[Given exercise] Every line below that mentions the word "with" should be copied out.
+ + + + + + +
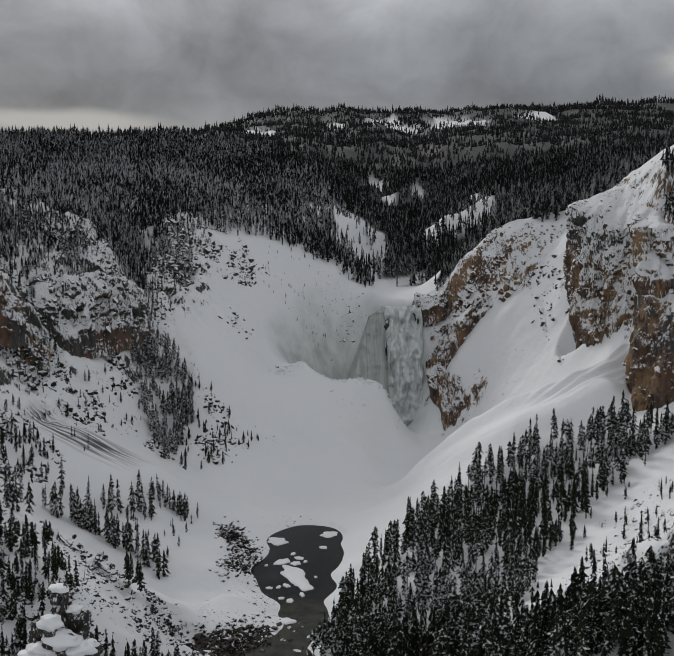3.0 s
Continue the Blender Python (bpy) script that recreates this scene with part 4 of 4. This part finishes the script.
cliff('brown and grey rhyolite cliff streaked with snow above a gully',
      [(189.0, 802.0, 166.0), (182.3, 768.0, 169.1), (200.4, 776.0, 175.3), (217.2, 780.0, 181.5), (227.4, 784.0, 192.1), (238.1, 778.0, 189.4), (250.5, 772.0, 195.4), (260.5, 772.0, 198.2)],
      [(186.2, 790.0, 163.2), (178.8, 752.0, 167.4), (184.1, 744.0, 159.8), (194.4, 736.0, 154.0), (201.7, 728.0, 150.2), (210.1, 720.0, 157.4), (212.7, 708.0, 153.2), (225.6, 714.0, 150.4)],
      [(180.5, 772.0, 105.3), (179.7, 742.0, 79.7), (181.8, 728.0, 75.1), (186.5, 716.0, 77.3), (191.6, 706.0, 88.1), (197.8, 700.0, 91.2), (202.6, 690.0, 95.5), (213.7, 690.0, 94.2)],
      [(0.5, 0.5), (0.45, 0.6), (0.3, 0.7), (0.4, 0.85), (0.6, 1), (0.8, 1), (0.8, 1)], 300, 6, 4, snow=(-0.05, 0.2, 0.04), blocks=420, largest=4.5)
cliff('snow-capped rock pillar at the corner of the buttress',
      [(206.8, 704.0, 158.3), (205.7, 692.0, 160.9), (211.3, 692.0, 161.5), (215.7, 692.0, 156.4), (227.9, 715.0, 147.2)],
      [(201.3, 690.0, 157.5), (192.5, 655.0, 158.0), (196.6, 650.0, 156.7), (203.1, 656.0, 151.1), (217.7, 690.0, 143.0)],
      [(199.6, 680.0, 119.0), (190.3, 645.0, 119.1), (196.6, 640.0, 120.0), (203.5, 646.0, 121.4), (218.1, 680.0, 119.1)],
      [(0.9, 1), (0.9, 1), (0.5, 0.5), (0.3, 0.3)], 340, 5.0, 5.0, snow=(0.3, 0.25, 0.3), blocks=70, largest=4)
cliff('broad orange-brown buttress with dark cracks and snowy ledges',
      [(209.8, 702.0, 115.6), (201.1, 665.0, 122.4), (209.5, 660.0, 122.2), (217.7, 655.0, 116.5), (225.2, 648.0, 113.4), (232.3, 642.0, 110.3), (242.9, 635.0, 108.4)],
      [(203.9, 690.0, 113.0), (190.1, 640.0, 115.4), (197.9, 632.0, 114.6), (206.3, 625.0, 108.2), (212.9, 617.0, 107.7), (219.7, 610.0, 105.0), (226.8, 600.0, 102.1)],
      [(193.2, 668.0, 69.6), (177.4, 606.0, 56.5), (182.7, 599.0, 61.3), (190.6, 592.0, 61.0), (197.4, 586.0, 62.6), (204.8, 584.0, 70.5), (216.7, 578.0, 82.0)],
      [(0.8, 1), (0.6, 1), (0.4, 1), (0.5, 1), (0.5, 0.9), (0.6, 0.9)], 380, 6, 3.6, snow=(0.1, -0.22, -0.7), blocks=200, largest=4.5)
cliff('dark snow-plastered crag below the wooded rim',
      [(-157.1, 759.0, 157.8), (-145.0, 766.0, 156.8), (-130.4, 771.0, 156.5), (-122.9, 771.0, 144.9), (-115.3, 769.0, 137.3), (-107.9, 766.0, 125.2), (-102.6, 764.0, 112.6), (-104.5, 792.0, 103.5)],
      [(-154.3, 745.0, 156.7), (-142.4, 752.0, 155.6), (-128.0, 757.0, 155.4), (-120.7, 757.0, 143.9), (-113.2, 755.0, 136.5), (-106.0, 752.0, 124.7), (-100.7, 750.0, 112.2), (-102.6, 778.0, 103.2)],
      [(-151.7, 738.0, 146.9), (-136.8, 737.0, 133.9), (-126.6, 735.0, 127.5), (-116.2, 735.0, 123.7), (-108.4, 735.0, 115.9), (-102.4, 738.0, 106.4), (-98.2, 742.0, 98.2), (-99.5, 770.0, 92.8)],
      [(0, 0), (0, 0.05), (0.1, 0.1), (0, 0)], 420, 5.0, 4.0, snow=(0.2, 0.1, 0.0), blocks=300, largest=4.5)
cliff('dark broken crag with an ochre scar at its foot',
      [(-151.1, 714.0, 122.1), (-147.1, 726.0, 124.8), (-136.1, 729.0, 120.5), (-126.8, 736.0, 123.6), (-115.9, 742.0, 124.6), (-104.9, 752.0, 121.4), (-100.5, 756.0, 110.4), (-101.1, 779.0, 100.4)],
      [(-148.2, 700.0, 121.7), (-144.3, 712.0, 124.3), (-133.5, 715.0, 120.1), (-124.4, 722.0, 123.1), (-113.8, 728.0, 124.1), (-103.0, 738.0, 121.0), (-98.6, 742.0, 110.1), (-99.3, 765.0, 100.2)],
      [(-146.5, 690.0, 103.8), (-138.5, 692.0, 91.2), (-130.8, 690.0, 80.3), (-121.3, 700.0, 84.1), (-110.6, 712.0, 85.1), (-100.8, 725.0, 86.9), (-96.5, 732.0, 84.0), (-97.8, 760.0, 79.8)],
      [(0, 0.1), (0.0, 0.1), (0, 0.45), (0.0, 0.75), (0, 0.55), (0.0, 0.4), (0, 0.1)], 460, 5.0, 4.5, snow=(0.2, 0.1, 0.0), blocks=420, largest=4.5)
cliff('red-brown rock rib standing out of the snow',
      [(-171.6, 652.0, 131.1), (-165.5, 656.0, 134.4), (-159.4, 659.0, 130.1), (-154.5, 662.0, 117.4), (-148.5, 666.0, 109.0)],
      [(-167.9, 638.0, 130.7), (-162.0, 642.0, 133.9), (-156.0, 645.0, 129.7), (-151.2, 648.0, 117.3), (-145.4, 652.0, 109.1)],
      [(-166.5, 630.0, 107.9), (-160.9, 630.0, 105.0), (-154.1, 634.0, 100.5), (-149.4, 636.0, 98.5), (-142.2, 642.0, 98.9)],
      [(0.4, 0.3), (0.75, 0.6), (0.75, 0.5), (0.5, 0.3), (0.1, 0.1)], 500, 5.0, 3.5, snow=(0.2, -0.1, -0.2), blocks=110, largest=3.5)
cliff('brown rock band running down the spur beside the falls',
      [(95.5, 854.0, 51.8), (99.5, 855.0, 57.9), (107.1, 857.0, 73.2), (116.0, 857.0, 85.0), (126.9, 857.0, 94.3), (140.4, 858.0, 99.9)],
      [(94.8, 848.0, 52.0), (98.8, 849.0, 58.1), (106.3, 851.0, 73.3), (115.2, 851.0, 85.0), (126.0, 851.0, 94.2), (139.4, 852.0, 99.7)],
      [(95.5, 842.0, 44.2), (100.7, 840.0, 49.5), (110.1, 840.0, 61.7), (119.6, 841.0, 74.5), (129.4, 844.0, 86.4), (141.6, 846.0, 94.8)],
      [(0.4, 0.4), (0.6, 0.7), (0.7, 0.6), (0.5, 0.7)], 540, 5.0, 3.0, blocks=90, largest=3)
cliff('brown rock nose jutting from the snow below the spur',
      [(94.9, 843.0, 49.0), (102.3, 839.0, 52.7), (109.2, 833.0, 48.1), (115.4, 827.0, 43.5), (121.6, 823.0, 35.1), (124.4, 827.0, 27.9)],
      [(94.4, 838.0, 49.1), (101.7, 834.0, 52.7), (108.6, 828.0, 48.2), (114.7, 822.0, 43.7), (120.9, 818.0, 35.3), (123.7, 822.0, 28.1)],
      [(95.1, 832.0, 40.8), (101.3, 822.0, 34.0), (103.9, 810.0, 20.5), (108.5, 806.0, 18.3), (118.6, 808.0, 23.0), (123.8, 816.0, 24.6)],
      [(0.5, 0.6), (0.6, 0.8), (0.6, 0.9), (0.6, 0.7)], 580, 4.0, 3.0, blocks=70, largest=3)
cliff('dark rock lip beside the brink of the falls',
      [(90.5, 892.0, 94.4), (91.8, 887.0, 99.2), (96.7, 886.0, 100.6), (105.4, 884.0, 99.5), (113.1, 886.0, 103.2)],
      [(89.9, 886.0, 94.2), (91.2, 881.0, 99.1), (96.1, 880.0, 100.4), (104.7, 878.0, 99.4), (112.4, 880.0, 103.0)],
      [(89.5, 880.0, 82.7), (90.8, 874.0, 82.6), (96.7, 872.0, 87.6), (104.6, 870.0, 89.4), (113.2, 872.0, 92.4)],
      [(0.2, 0.3), (0.3, 0.5), (0.4, 0.6)], 620, 4.0, 2.5, blocks=40, largest=2.5)
cliff('narrow dark wet rock rib beside the frozen curtain',
      [(66.2, 880.0, 88.0), (67.6, 879.0, 88.6), (69.0, 880.0, 88.6)],
      [(65.8, 872.0, 86.0), (67.4, 870.5, 87.0), (69.0, 872.0, 87.0)],
      [(65.6, 852.0, 38.0), (67.0, 849.0, 38.0), (68.6, 852.0, 38.0)],
      [(0, 0.1), (0.1, 0.1)], 680, 2.0, 0.6, 0.4, (0.0, -0.1, -0.1))
cliff('low brown rock ledge under a cornice of snow',
      [(122.5, 387.7857246309228, 52.4), (124.4, 381.8586957981386, 56.9), (126.3, 375.8009537765959, 60.3), (128.9, 370.9198013302215, 62.4), (132.2, 366.411309501242, 64.9), (138.7, 367.23597099973716, 66.2), (148.1, 373.2739404619262, 66.3)],
      [(119.1, 378.7857246309228, 53.6), (120.9, 372.8586957981386, 58.1), (122.8, 366.8009537765959, 61.4), (125.2, 361.9198013302215, 63.6), (128.4, 357.411309501242, 66.1), (134.8, 358.23597099973716, 67.4), (144.0, 364.2739404619262, 67.3)],
      [(117.3, 373.7857246309228, 51.9), (119.1, 367.8586957981386, 52.2), (121.0, 361.8009537765959, 53.1), (123.4, 356.9198013302215, 54.0), (126.5, 352.411309501242, 55.8), (132.9, 353.23597099973716, 57.0), (141.9, 359.2739404619262, 57.7)],
      [(0.3, 0.4), (0.5, 0.6), (0.4, 0.5)], 720, 3.0, 2.2, 0.5, (0.5, 0.0, -0.1), 60, 2.4)



# ---- the snow-capped rock tower ----
def blob(rng, squash=1.0, rough=0.12, rings=14, sides=22):
    """A rounded lump of unit radius, a little uneven."""
    v, f = [], []
    k = rng.uniform(0, 50)
    for i in range(rings + 1):
        th = math.pi * i / rings
        for j in range(sides):
            a = 6.283 * j / sides
            d = Vector((math.sin(th) * math.cos(a), math.sin(th) * math.sin(a), math.cos(th)))
            s = 1 + rough * 2 * noise.noise(d * 1.6 + Vector((k, 0, 0)))
            v.append((d.x * s, d.y * s, d.z * s * squash))
    for i in range(rings):
        for j in range(sides):
            n = (j + 1) % sides
            f.append((i * sides + j, (i + 1) * sides + j, (i + 1) * sides + n, i * sides + n))
    return np.array(v), np.array(f)


tower = tagged(new("rock_tower"), "stacked dark rock tower under thick rounded snow caps", "rock")
core = [(-72.0, 368.0, 22.0, 7.0, 13.0), (-67.0, 366.0, 17.0, 5.0, 9.0), (-79.0, 364.0, 15.0, 6.0, 10.0), (-71.8, 368.0, 38.0, 2.6, 5.0)]
for x, y, z, r, high in core:
    v, f = blob(rng, high / r, 0.75, 30, 40)
    me = mesh_of("rock", v * r + np.array((x, y, z)), f)
    me.materials.append(ROCK_FACE)
    new("rock", me).parent = tower
for x, y, z, r, flat in TOWER:
    v, f = blob(rng, 0.9, 0.6, 18, 26)
    me = mesh_of("rock", v * r * 1.02 + np.array((x, y + 0.5 * r, z - 0.75 * r)), f)
    me.materials.append(ROCK_FACE)
    new("rock", me).parent = tower
    v, f = blob(rng, flat, 0.19, 18, 28)
    me = mesh_of("snow_cap", v * r * np.array((1.15, 1.1, 1.0)) + np.array((x, y, z)), f)
    me.materials.append(SNOW)
    new("snow_cap", me).parent = tower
+ + + + + + +
[Answer to the task]
Continue the Blender Python (bpy) script that recreates this scene with part 4 of 4. This part finishes the script.
cliff('brown and grey rhyolite cliff streaked with snow above a gully',
cliff('broad orange-brown buttress with dark cracks and snowy ledges',
cliff('dark broken crag with an ochre scar at its foot',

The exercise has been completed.